START COLLECTED DATA

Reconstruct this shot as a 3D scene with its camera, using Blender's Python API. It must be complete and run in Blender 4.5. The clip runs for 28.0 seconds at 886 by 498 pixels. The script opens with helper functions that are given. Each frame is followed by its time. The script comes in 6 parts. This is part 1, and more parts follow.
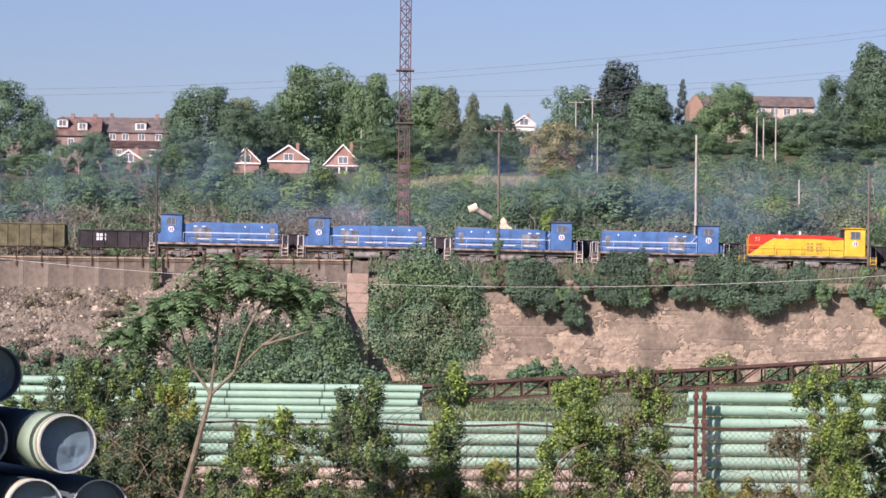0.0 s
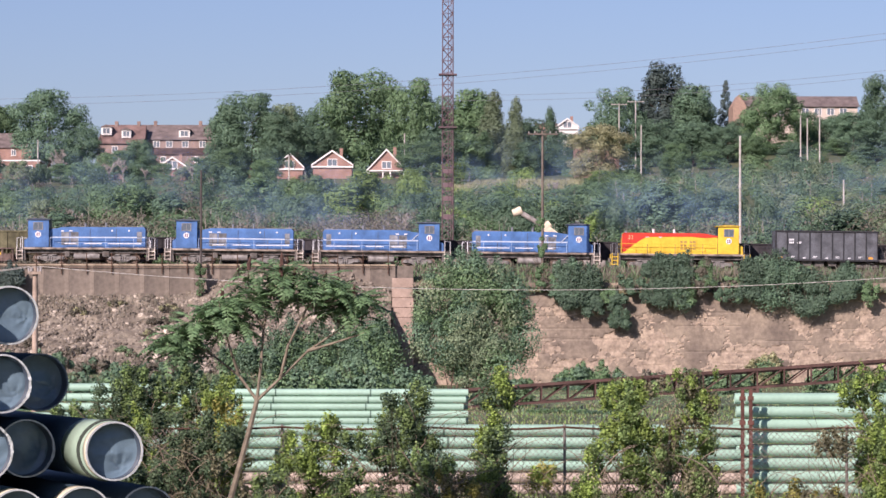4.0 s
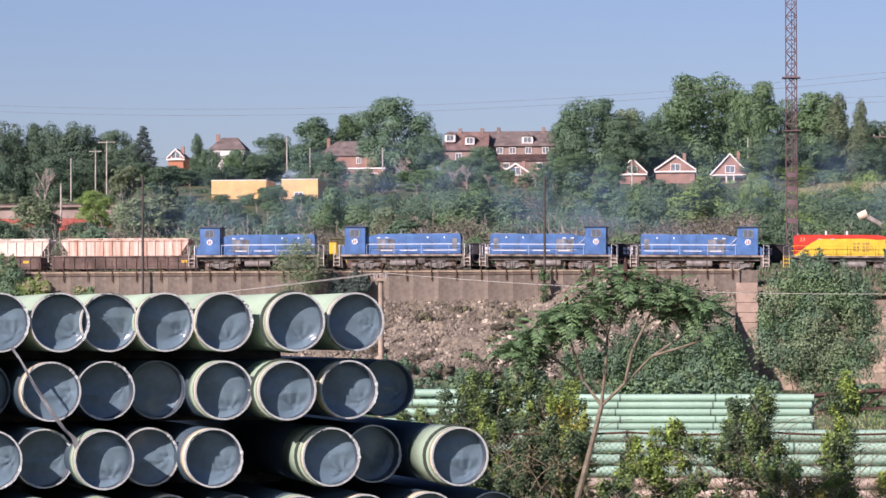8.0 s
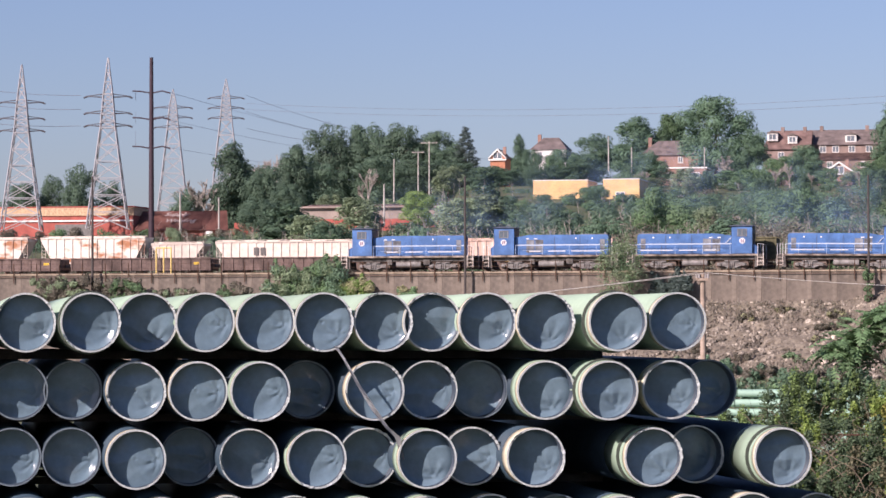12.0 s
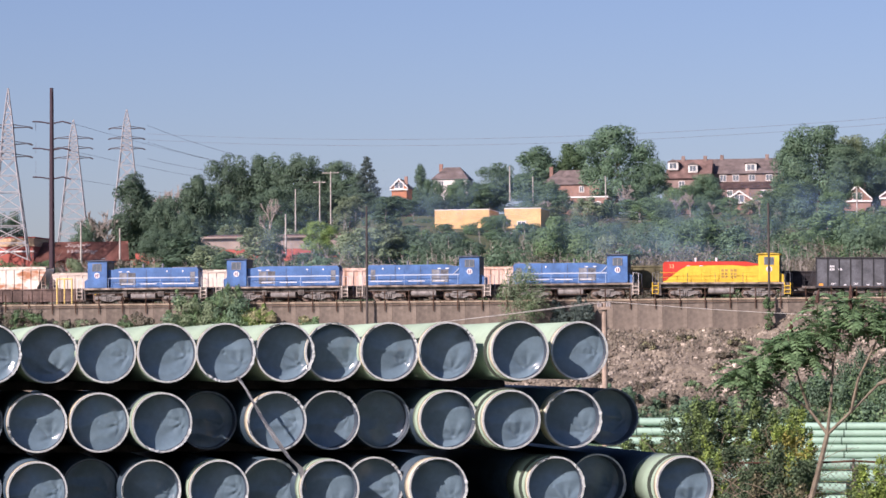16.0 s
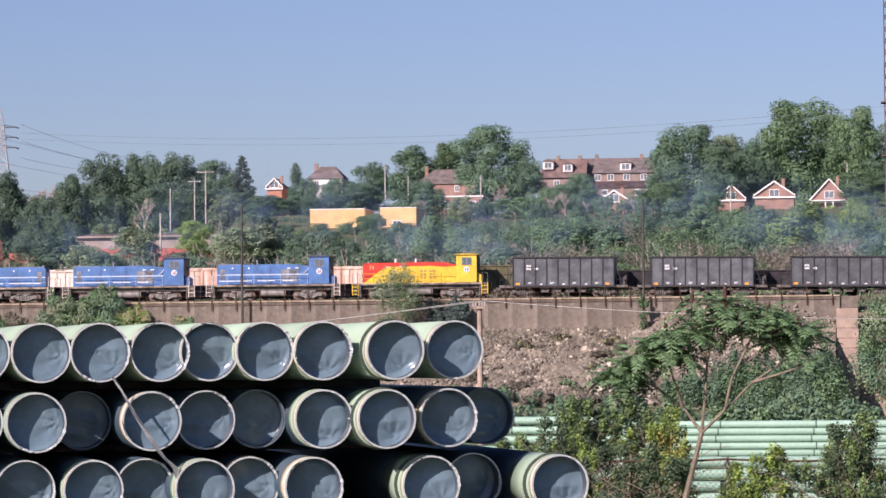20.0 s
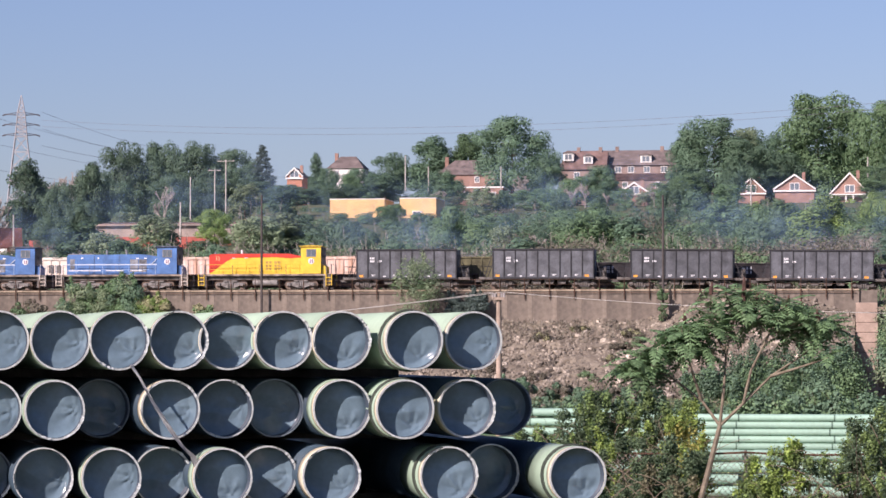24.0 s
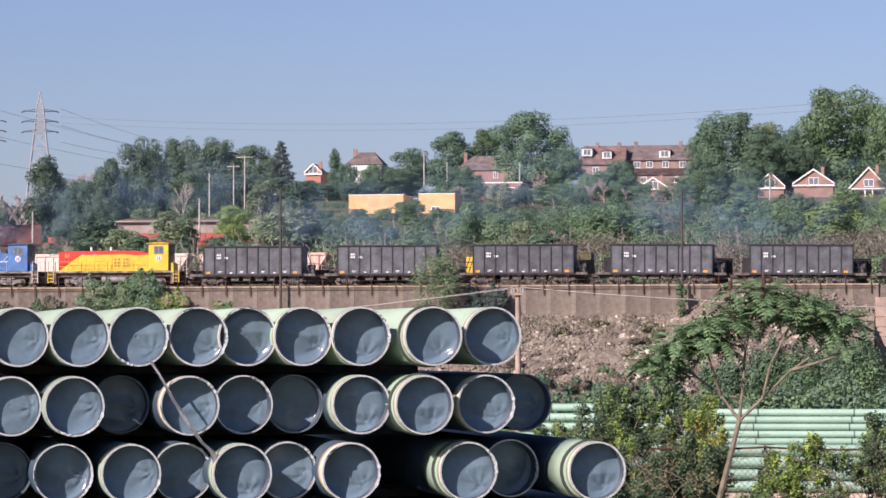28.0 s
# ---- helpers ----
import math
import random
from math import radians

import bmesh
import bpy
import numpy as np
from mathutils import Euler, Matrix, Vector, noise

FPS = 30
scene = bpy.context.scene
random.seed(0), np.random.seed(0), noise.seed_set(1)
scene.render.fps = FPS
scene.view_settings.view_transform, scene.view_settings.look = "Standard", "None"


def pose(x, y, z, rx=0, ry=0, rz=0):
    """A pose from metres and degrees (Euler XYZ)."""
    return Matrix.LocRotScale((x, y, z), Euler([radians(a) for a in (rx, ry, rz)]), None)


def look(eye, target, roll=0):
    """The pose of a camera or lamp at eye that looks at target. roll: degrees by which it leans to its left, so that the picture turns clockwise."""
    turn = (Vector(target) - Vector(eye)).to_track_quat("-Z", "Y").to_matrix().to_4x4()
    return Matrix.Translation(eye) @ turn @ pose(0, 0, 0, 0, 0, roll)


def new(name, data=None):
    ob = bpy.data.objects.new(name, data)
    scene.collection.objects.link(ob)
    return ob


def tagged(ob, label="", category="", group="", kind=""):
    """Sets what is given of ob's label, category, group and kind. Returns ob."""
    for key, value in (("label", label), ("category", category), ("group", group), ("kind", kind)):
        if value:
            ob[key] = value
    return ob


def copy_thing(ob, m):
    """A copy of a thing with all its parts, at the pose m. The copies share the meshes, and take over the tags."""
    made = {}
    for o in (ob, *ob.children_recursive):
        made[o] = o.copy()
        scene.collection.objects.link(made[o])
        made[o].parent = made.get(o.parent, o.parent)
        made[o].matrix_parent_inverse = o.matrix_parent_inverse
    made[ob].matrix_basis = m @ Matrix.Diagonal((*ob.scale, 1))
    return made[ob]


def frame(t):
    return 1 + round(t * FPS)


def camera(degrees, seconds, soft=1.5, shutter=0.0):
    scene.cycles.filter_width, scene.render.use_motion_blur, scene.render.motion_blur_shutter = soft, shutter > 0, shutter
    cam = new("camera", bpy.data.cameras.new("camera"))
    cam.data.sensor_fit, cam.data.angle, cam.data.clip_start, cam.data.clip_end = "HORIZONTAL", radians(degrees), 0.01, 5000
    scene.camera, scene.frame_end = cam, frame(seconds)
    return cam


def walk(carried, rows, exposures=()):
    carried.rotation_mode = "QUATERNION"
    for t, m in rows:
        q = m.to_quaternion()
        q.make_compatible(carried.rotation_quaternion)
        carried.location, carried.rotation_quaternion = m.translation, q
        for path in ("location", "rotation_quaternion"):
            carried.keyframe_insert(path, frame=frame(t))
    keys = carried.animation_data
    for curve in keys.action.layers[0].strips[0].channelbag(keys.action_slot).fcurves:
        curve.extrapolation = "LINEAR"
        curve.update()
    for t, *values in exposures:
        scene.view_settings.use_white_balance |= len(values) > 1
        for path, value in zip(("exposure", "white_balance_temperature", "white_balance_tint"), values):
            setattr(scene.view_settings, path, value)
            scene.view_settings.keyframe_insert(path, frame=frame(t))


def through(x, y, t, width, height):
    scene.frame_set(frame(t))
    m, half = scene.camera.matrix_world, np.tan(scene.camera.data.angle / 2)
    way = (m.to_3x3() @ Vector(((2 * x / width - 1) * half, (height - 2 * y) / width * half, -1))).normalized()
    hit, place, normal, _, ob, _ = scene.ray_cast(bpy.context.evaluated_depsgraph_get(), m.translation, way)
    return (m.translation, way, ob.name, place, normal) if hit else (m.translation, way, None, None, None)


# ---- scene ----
# Camera: a hand-held phone at one spot, turning. Rows: seconds, bearing, rise, lean in degrees.
EYE = Vector((0.0, 0.0, 4.6))
cam = camera(16.0, 28.0, soft=1.55, shutter=0.0)


def aim(bearing, rise, lean):
    b, r = radians(bearing), radians(rise)
    way = Vector((math.sin(b) * math.cos(r), math.cos(b) * math.cos(r), math.sin(r)))
    return look(EYE, EYE + way * 100.0, lean)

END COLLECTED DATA

Please restate the material above line by line, exactly, beginning at its first line and ending with the line that contains "return 1 + round(t * FPS)", without any pictures.

▶ **CORRECT ANSWER**
Reconstruct this shot as a 3D scene with its camera, using Blender's Python API. It must be complete and run in Blender 4.5. The clip runs for 28.0 seconds at 886 by 498 pixels. The script opens with helper functions that are given. Each frame is followed by its time. The script comes in 6 parts. This is part 1, and more parts follow.
0.0 s
4.0 s
8.0 s
12.0 s
16.0 s
20.0 s
24.0 s
28.0 s
# ---- helpers ----
import math
import random
from math import radians

import bmesh
import bpy
import numpy as np
from mathutils import Euler, Matrix, Vector, noise

FPS = 30
scene = bpy.context.scene
random.seed(0), np.random.seed(0), noise.seed_set(1)
scene.render.fps = FPS
scene.view_settings.view_transform, scene.view_settings.look = "Standard", "None"


def pose(x, y, z, rx=0, ry=0, rz=0):
    """A pose from metres and degrees (Euler XYZ)."""
    return Matrix.LocRotScale((x, y, z), Euler([radians(a) for a in (rx, ry, rz)]), None)


def look(eye, target, roll=0):
    """The pose of a camera or lamp at eye that looks at target. roll: degrees by which it leans to its left, so that the picture turns clockwise."""
    turn = (Vector(target) - Vector(eye)).to_track_quat("-Z", "Y").to_matrix().to_4x4()
    return Matrix.Translation(eye) @ turn @ pose(0, 0, 0, 0, 0, roll)


def new(name, data=None):
    ob = bpy.data.objects.new(name, data)
    scene.collection.objects.link(ob)
    return ob


def tagged(ob, label="", category="", group="", kind=""):
    """Sets what is given of ob's label, category, group and kind. Returns ob."""
    for key, value in (("label", label), ("category", category), ("group", group), ("kind", kind)):
        if value:
            ob[key] = value
    return ob


def copy_thing(ob, m):
    """A copy of a thing with all its parts, at the pose m. The copies share the meshes, and take over the tags."""
    made = {}
    for o in (ob, *ob.children_recursive):
        made[o] = o.copy()
        scene.collection.objects.link(made[o])
        made[o].parent = made.get(o.parent, o.parent)
        made[o].matrix_parent_inverse = o.matrix_parent_inverse
    made[ob].matrix_basis = m @ Matrix.Diagonal((*ob.scale, 1))
    return made[ob]


def frame(t):
    return 1 + round(t * FPS)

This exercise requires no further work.